GOAL OF THE EXERCISE:
Leave the pictures out, and output exactly the lines from the one containing "What Blender Python" through the one containing "shutter > 0, shutter".

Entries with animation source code

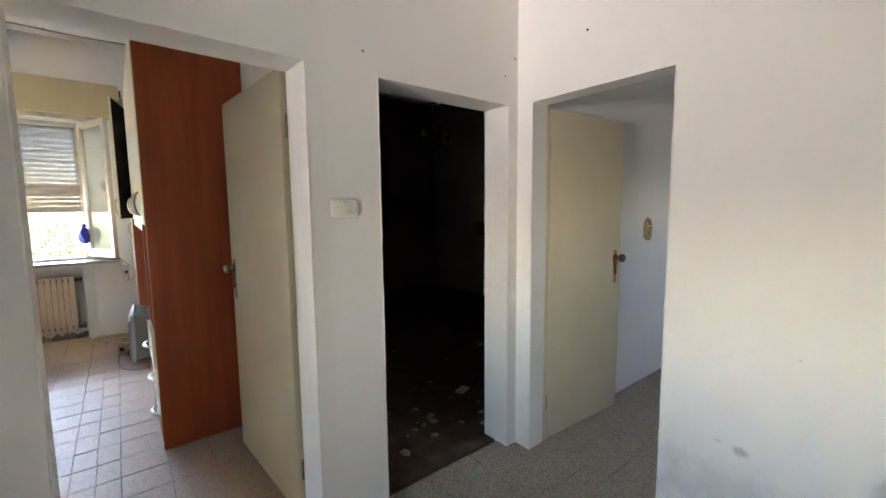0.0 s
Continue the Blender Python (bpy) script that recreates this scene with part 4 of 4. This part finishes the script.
# outdoors ------------------------------------------------------------------
GZ = -0.75
bm = bmesh.new()
ys = [6.7, 9, 12, 18, 30, 60, 120, 300, 900, 3000]
gr = []
for y in ys:
    gr.append([bm.verts.new((x, y, GZ + (0.012 * max(0, y - 12) if y < 300 else 3.5) + (0.15 * noise.noise((x * 0.05, y * 0.05, 0)) if y > 10 else 0))) for x in [-3000, -900, -300, -120, -60, -30, -15, -6, 0, 6, 15, 30, 60, 120, 300, 900, 3000]])
for a, b in zip(gr, gr[1:]):
    for i in range(len(a) - 1):
        bm.faces.new((a[i], a[i + 1], b[i + 1], b[i]))
lowg = [[bm.verts.new((x, y, GZ - 0.02)) for x in (-3000, 3000)] for y in (-3000, 6.7)]
bm.faces.new((lowg[0][0], lowg[0][1], lowg[1][1], lowg[1][0]))
# pale slab added below the sill line, unseen, as a reflector for the bedroom
solo("pavement", boxed(-8, 10, 6.69, 10.4, GZ - 0.1, GZ + 0.05, bevel=0.01), M_BOUNCESLAB, "unseen pale slab added outside to bounce sunlight into the bedroom", "pavement", kind="structure")
solo("ground", bm, M_GRASS, "sunlit meadow ground sloping away from the house", "ground", kind="structure")


def vine_row(y, n, seed):
    """A trellised vine row along x: posts and a broken hedge of leaves."""
    r = random.Random(seed)
    gz = GZ + 0.012 * max(0, y - 12)
    row = thing("vine_row", (0, y, gz - 0.05), "row of sunlit green grape vines on wooden posts", "vine row", "vine rows")
    bm = bmesh.new()
    for _ in range(n):
        x = r.uniform(-16, 40)
        z = gz + 0.35 + abs(r.gauss(0.25, 0.3))
        c = Vector((x, y + r.gauss(0, 0.16), z))
        s = r.uniform(0.035, 0.075)
        a, b = Vector((r.gauss(0, 1), r.gauss(0, 1), r.gauss(0, 1))).normalized(), Vector((r.gauss(0, 1), r.gauss(0, 1), r.gauss(0, 1))).normalized()
        v = [bm.verts.new(c + q) for q in (a * s, b * s * 0.8, -a * s * 0.8, -b * s)]
        bm.faces.new(v)
    part("leaves", bm, M_VINE, row, smooth=False)
    x = -15.0 + r.random() * 3
    while x < 38:
        bm = bmesh.new()
        bar(bm, (x, y, gz - 0.3), (x + r.uniform(-0.05, 0.05), y, gz + 1.75 + r.uniform(-0.15, 0.15)), 0.035, 6)
        part("post", bm, M_POST, row)
        x += 1.9
    return row


for k in range(9):
    vine_row(11.5 + 2.6 * k + 0.25 * k * k, 4600, 40 + k)

# floors --------------------------------------------------------------------
slab = solo("floor", boxed(X_W, X_E, 1.85, Y_N + 0.173, -0.1, -0.006), M_GROUT, "rose terrazzo tile floor, dusty and worn", "floor", kind="structure")
hall_floor = solo("floor_hall", boxed(HALL_W - 0.15, SIDE_W, HALL_S, 1.95, -0.12, -0.008), M_GROUT, "grey terrazzo tile floor with dark chips", "floor", kind="structure")
side_floor = solo("floor_side_room", boxed(SIDE_W, SIDE_E, SIDE_S, SIDE_N, -0.1, -0.005), M_GROUT, "grey terrazzo tile floor", "floor", kind="structure")
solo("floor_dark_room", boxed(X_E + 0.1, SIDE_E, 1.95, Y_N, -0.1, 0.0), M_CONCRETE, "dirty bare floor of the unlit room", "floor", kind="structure")


def tiles(parent, x0, x1, y0, y1, px, py, ox, oy, gap, material, seed, level):
    """Square tiles on a grid through (ox, oy), cut at the borders, each a piece of its own."""
    r = random.Random(seed)
    shared = {}

    def mesh(w, d):
        key = (round(w, 3), round(d, 3))
        if key not in shared:
            bm = bmesh.new()
            e = 0.0012
            for q in (((-w, -d, -0.012), (w, -d, -0.012), (w, d, -0.012), (-w, d, -0.012)), ((-w, -d, -e), (w, -d, -e), (w, d, -e), (-w, d, -e)), ((-w + e, -d + e, 0), (w - e, -d + e, 0), (w - e, d - e, 0), (-w + e, d - e, 0))):
                for c in q:
                    bm.verts.new(c)
            bm.verts.ensure_lookup_table()
            v = bm.verts
            for lo in (0, 4):
                for i in range(4):
                    bm.faces.new((v[lo + i], v[lo + (i + 1) % 4], v[lo + 4 + (i + 1) % 4], v[lo + 4 + i]))
            bm.faces.new((v[8], v[9], v[10], v[11]))
            shared[key] = finish("tile", bm, material, smooth=False)
        return shared[key]

    i0, i1 = math.floor((x0 - ox) / px), math.ceil((x1 - ox) / px)
    j0, j1 = math.floor((y0 - oy) / py), math.ceil((y1 - oy) / py)
    for j in range(j0, j1):
        for i in range(i0, i1):
            a0, a1 = max(x0, ox + i * px), min(x1, ox + (i + 1) * px)
            b0, b1 = max(y0, oy + j * py), min(y1, oy + (j + 1) * py)
            if a1 - a0 < 0.02 or b1 - b0 < 0.02:
                continue
            ob = new("tile", mesh((a1 - a0) / 2 - gap, (b1 - b0) / 2 - gap))
            ob.parent = parent
            ob.location = Vector(((a0 + a1) / 2 + r.uniform(-1, 1) * 0.0016, (b0 + b1) / 2 + r.uniform(-1, 1) * 0.0016, level + r.uniform(-0.0012, 0.0))) - ORIGIN[parent]
            ob.rotation_euler = (r.uniform(-1, 1) * 0.004, r.uniform(-1, 1) * 0.004, r.uniform(-1, 1) * 0.003)


tiles(slab, X_W, 0.2575, 1.86, Y_N, 0.2225, 0.2225, -0.3, 4.795, 0.0017, M_TILE, 4, 0.0)
tiles(slab, 0.2575, X_E, 1.93, Y_N, 0.2225, 0.2225, -0.3, 4.795, 0.0017, M_TILE, 5, 0.0)
tiles(slab, -0.87, 0.1, Y_N, 6.6, 0.2225, 0.2, -0.3, Y_N, 0.0013, M_TILE, 6, 0.0)
tiles(hall_floor, HALL_W, 0.2575, HALL_S, 1.86, 0.25, 0.25, 0.2575, 1.93, 0.001, M_HALLTILE, 9, 0.0)
tiles(hall_floor, 0.2575, HALL_E + 0.13, HALL_S, 1.93, 0.25, 0.25, 0.2575, 1.93, 0.001, M_HALLTILE, 7, 0.0)
tiles(side_floor, SIDE_W, SIDE_E, SIDE_S, SIDE_N, 0.25, 0.25, SIDE_W, SIDE_N, 0.001, M_HALLTILE, 8, 0.0)
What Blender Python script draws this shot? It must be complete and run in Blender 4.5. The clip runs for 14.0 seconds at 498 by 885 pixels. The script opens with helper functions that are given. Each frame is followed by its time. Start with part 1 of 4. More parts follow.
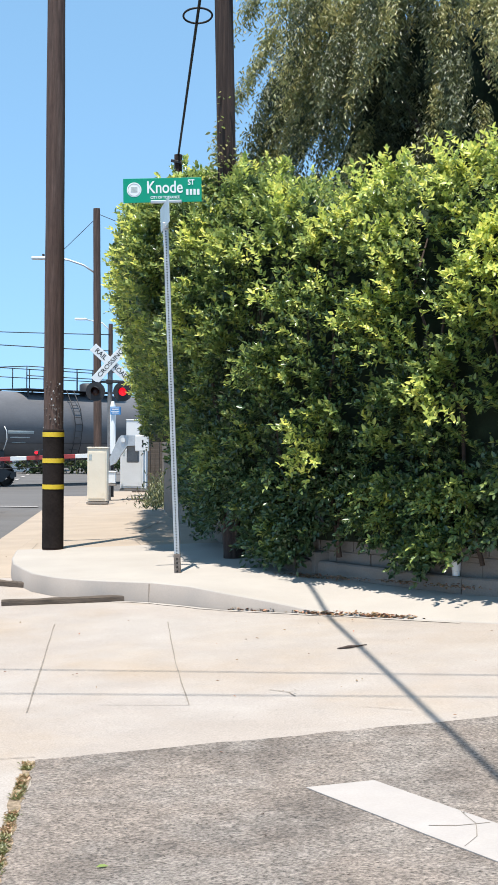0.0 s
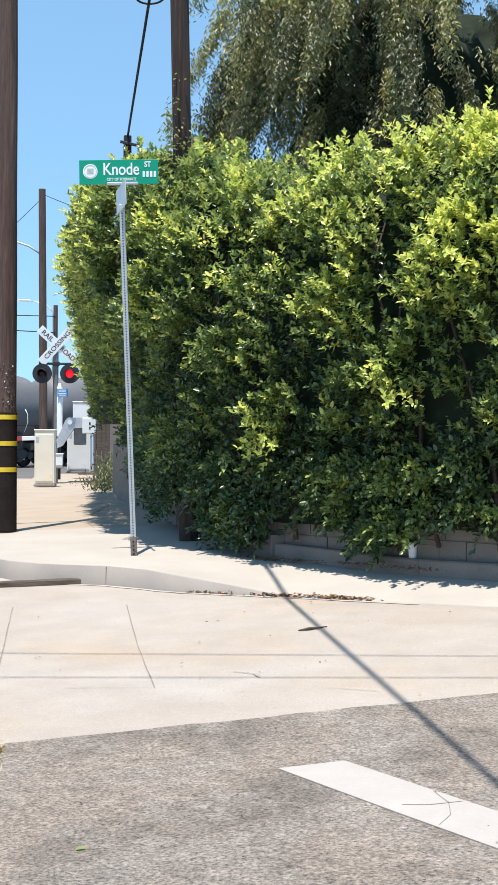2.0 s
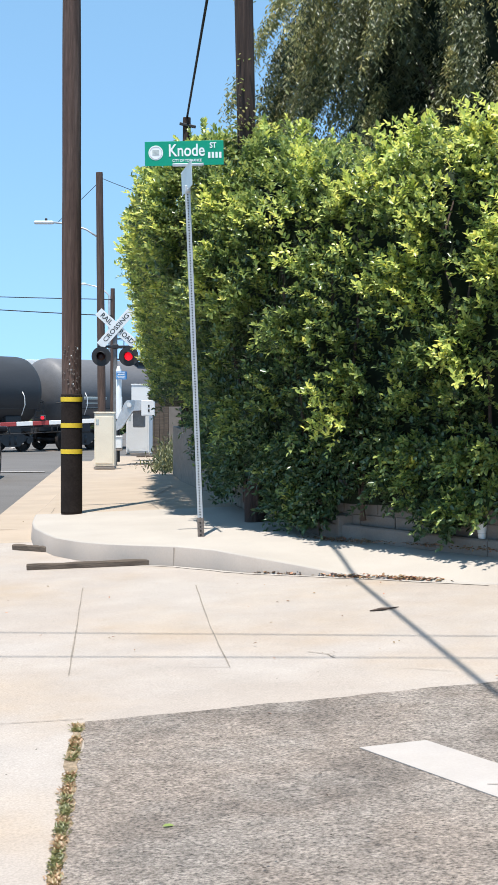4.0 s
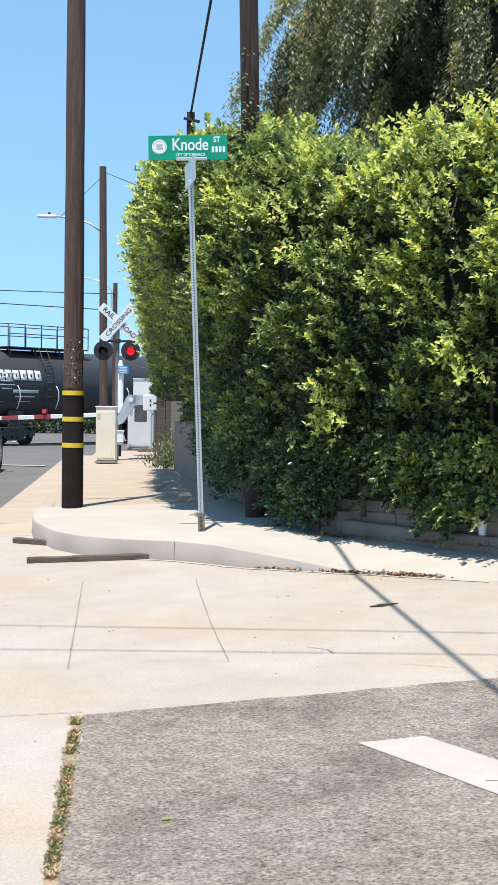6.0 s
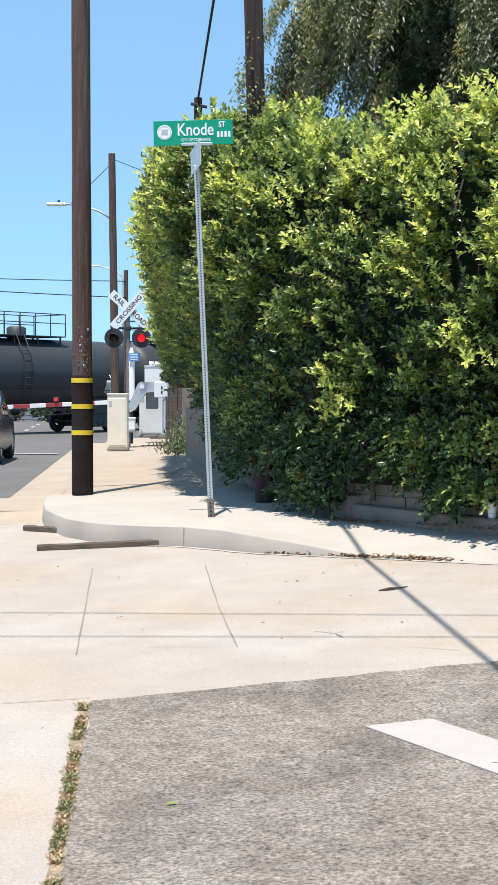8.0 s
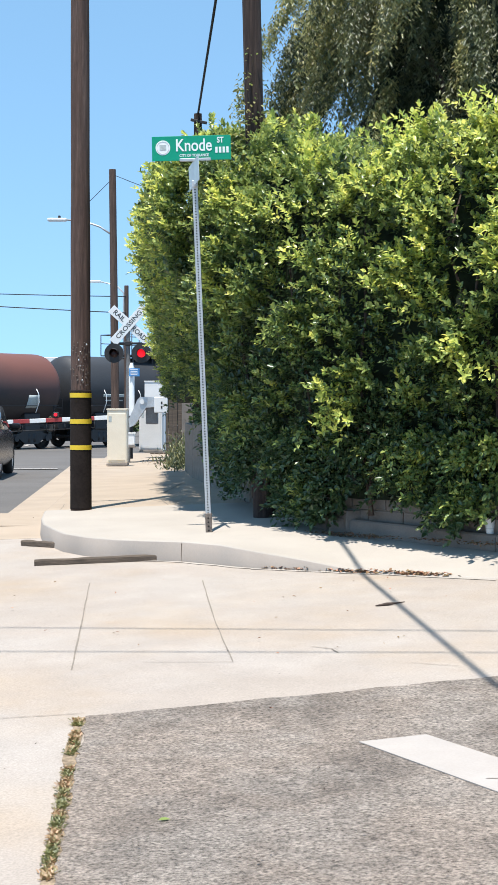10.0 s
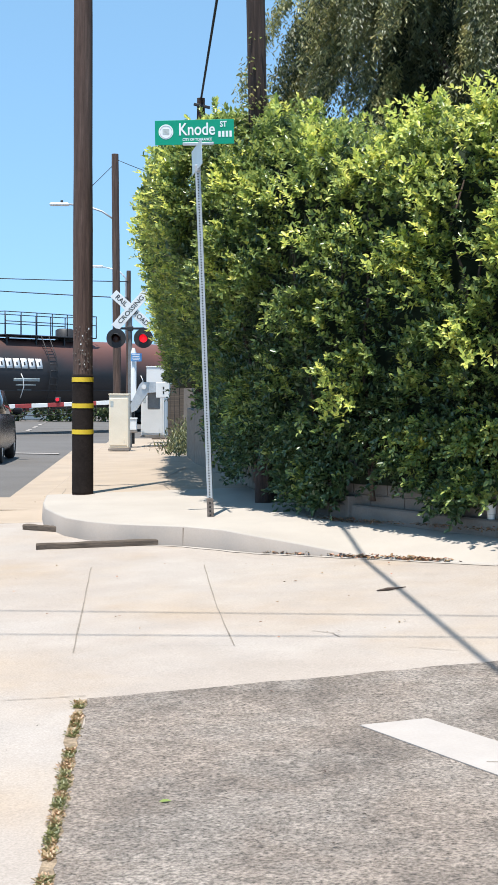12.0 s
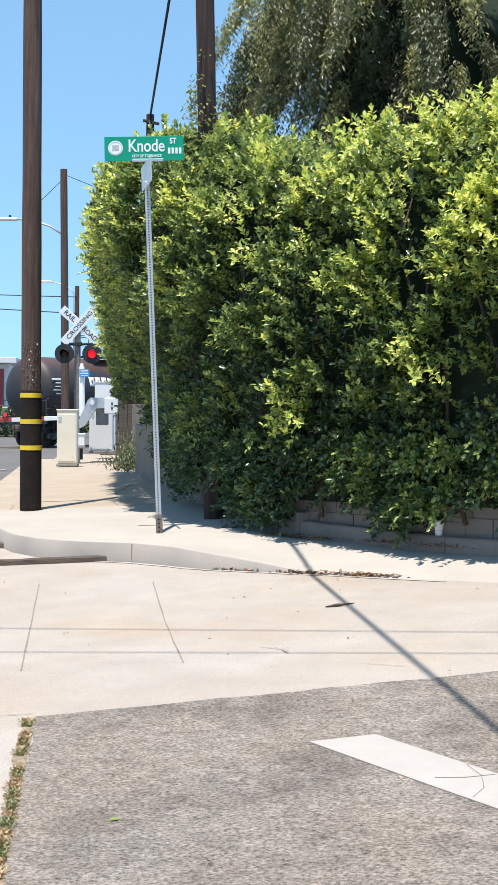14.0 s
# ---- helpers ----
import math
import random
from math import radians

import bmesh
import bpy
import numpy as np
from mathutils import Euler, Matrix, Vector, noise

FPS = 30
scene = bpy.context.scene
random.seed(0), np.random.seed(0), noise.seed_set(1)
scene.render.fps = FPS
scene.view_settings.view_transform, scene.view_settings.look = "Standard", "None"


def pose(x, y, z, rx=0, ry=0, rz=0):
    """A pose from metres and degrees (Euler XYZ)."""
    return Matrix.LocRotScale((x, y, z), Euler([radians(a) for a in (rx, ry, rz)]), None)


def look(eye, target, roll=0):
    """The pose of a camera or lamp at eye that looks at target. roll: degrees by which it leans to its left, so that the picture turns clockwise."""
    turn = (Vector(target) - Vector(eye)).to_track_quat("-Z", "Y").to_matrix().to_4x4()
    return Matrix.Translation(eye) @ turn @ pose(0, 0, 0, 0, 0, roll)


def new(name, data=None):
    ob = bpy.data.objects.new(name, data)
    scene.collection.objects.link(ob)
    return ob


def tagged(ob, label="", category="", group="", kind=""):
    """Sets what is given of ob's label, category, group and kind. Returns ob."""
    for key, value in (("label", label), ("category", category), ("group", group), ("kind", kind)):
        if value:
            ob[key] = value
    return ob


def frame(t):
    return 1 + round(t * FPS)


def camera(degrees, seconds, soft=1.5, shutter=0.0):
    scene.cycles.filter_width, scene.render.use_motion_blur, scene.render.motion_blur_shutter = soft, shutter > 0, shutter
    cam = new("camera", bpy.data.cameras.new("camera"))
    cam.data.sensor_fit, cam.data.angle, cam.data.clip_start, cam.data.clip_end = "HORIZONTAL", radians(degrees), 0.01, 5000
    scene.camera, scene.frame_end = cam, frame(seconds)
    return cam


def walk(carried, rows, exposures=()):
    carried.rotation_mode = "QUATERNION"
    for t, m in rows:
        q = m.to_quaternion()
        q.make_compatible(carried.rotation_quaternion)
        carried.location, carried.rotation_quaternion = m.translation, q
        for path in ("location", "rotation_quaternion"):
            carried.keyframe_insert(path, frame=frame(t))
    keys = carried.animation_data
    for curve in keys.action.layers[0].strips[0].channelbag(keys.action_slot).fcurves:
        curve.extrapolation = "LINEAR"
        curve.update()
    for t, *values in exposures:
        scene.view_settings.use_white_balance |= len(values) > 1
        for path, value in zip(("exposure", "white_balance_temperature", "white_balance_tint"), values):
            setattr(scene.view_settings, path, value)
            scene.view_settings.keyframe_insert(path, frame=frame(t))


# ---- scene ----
PATH = [
    (0, (0.143, 0.323, 1.425), (0.1221, 2.3225, 1.4225), 0.41),
    (0.5, (0.116, 0.331, 1.429), (0.0973, 2.3314, 1.4176), 0.21),
    (1, (0.072, 0.321, 1.431), (0.0776, 2.3213, 1.4105), 0.20),
    (1.5, (0.043, 0.302, 1.436), (0.0857, 2.3016, 1.4074), 0.48),
    (2, (0.011, 0.300, 1.431), (0.0719, 2.2992, 1.4038), 0.46),
    (2.5, (-0.044, 0.301, 1.435), (0.0108, 2.3002, 1.4052), 0.27),
    (3, (-0.080, 0.285, 1.424), (-0.0476, 2.2848, 1.3903), 0.08),
    (3.5, (-0.105, 0.303, 1.418), (-0.1001, 2.3031, 1.3773), -0.00),
    (4, (-0.104, 0.309, 1.416), (-0.1195, 2.3078, 1.3636), 0.21),
    (6.5, (-0.100, 0.317, 1.408), (-0.1168, 2.3157, 1.3459), 0.71),
    (7, (-0.090, 0.317, 1.414), (-0.1127, 2.3152, 1.3430), 0.42),
    (7.5, (-0.084, 0.324, 1.409), (-0.1152, 2.3220, 1.3320), 0.22),
    (8, (-0.057, 0.329, 1.400), (-0.0937, 2.3271, 1.3220), 0.03),
    (10.5, (-0.029, 0.336, 1.394), (-0.0685, 2.3350, 1.3403), 0.13),
    (11, (-0.035, 0.332, 1.389), (-0.0872, 2.3307, 1.3324), 0.33),
    (11.5, (-0.031, 0.331, 1.386), (-0.0877, 2.3294, 1.3214), 0.34),
    (12, (-0.032, 0.332, 1.386), (-0.0722, 2.3304, 1.3100), 0.33),
    (12.5, (-0.036, 0.336, 1.387), (-0.0509, 2.3345, 1.3050), 0.41),
    (13, (-0.040, 0.333, 1.387), (-0.0311, 2.3317, 1.3089), 0.50),
    (13.5, (-0.041, 0.335, 1.387), (-0.0156, 2.3340, 1.3206), 0.49),
    (14, (-0.038, 0.322, 1.391), (-0.0053, 2.3212, 1.3378), 0.48),
]

cam = camera(20.0, 14.0)
walk(cam, [(t, look(eye, target, roll)) for t, eye, target, roll in PATH])

# ---- world and sun ----
SUN_TO = Vector((-0.078, -0.215, 1.0)).normalized()
world = bpy.data.worlds.new("world")
scene.world = world
world.use_nodes = True
wn = world.node_tree.nodes
sky = wn.new("ShaderNodeTexSky")
sky.sky_type = "NISHITA"
sky.sun_disc = False
sky.sun_elevation = math.asin(SUN_TO.z)
sky.sun_rotation = math.atan2(SUN_TO.x, SUN_TO.y)
sky.altitude = 2500
sky.air_density = 1.0
sky.dust_density = 0.0
sky.ozone_density = 2.5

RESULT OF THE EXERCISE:
What Blender Python script draws this shot? It must be complete and run in Blender 4.5. The clip runs for 14.0 seconds at 498 by 885 pixels. The script opens with helper functions that are given. Each frame is followed by its time. Start with part 1 of 4. More parts follow.
0.0 s
2.0 s
4.0 s
6.0 s
8.0 s
10.0 s
12.0 s
14.0 s
# ---- helpers ----
import math
import random
from math import radians

import bmesh
import bpy
import numpy as np
from mathutils import Euler, Matrix, Vector, noise

FPS = 30
scene = bpy.context.scene
random.seed(0), np.random.seed(0), noise.seed_set(1)
scene.render.fps = FPS
scene.view_settings.view_transform, scene.view_settings.look = "Standard", "None"


def pose(x, y, z, rx=0, ry=0, rz=0):
    """A pose from metres and degrees (Euler XYZ)."""
    return Matrix.LocRotScale((x, y, z), Euler([radians(a) for a in (rx, ry, rz)]), None)


def look(eye, target, roll=0):
    """The pose of a camera or lamp at eye that looks at target. roll: degrees by which it leans to its left, so that the picture turns clockwise."""
    turn = (Vector(target) - Vector(eye)).to_track_quat("-Z", "Y").to_matrix().to_4x4()
    return Matrix.Translation(eye) @ turn @ pose(0, 0, 0, 0, 0, roll)


def new(name, data=None):
    ob = bpy.data.objects.new(name, data)
    scene.collection.objects.link(ob)
    return ob


def tagged(ob, label="", category="", group="", kind=""):
    """Sets what is given of ob's label, category, group and kind. Returns ob."""
    for key, value in (("label", label), ("category", category), ("group", group), ("kind", kind)):
        if value:
            ob[key] = value
    return ob


def frame(t):
    return 1 + round(t * FPS)


def camera(degrees, seconds, soft=1.5, shutter=0.0):
    scene.cycles.filter_width, scene.render.use_motion_blur, scene.render.motion_blur_shutter = soft, shutter > 0, shutter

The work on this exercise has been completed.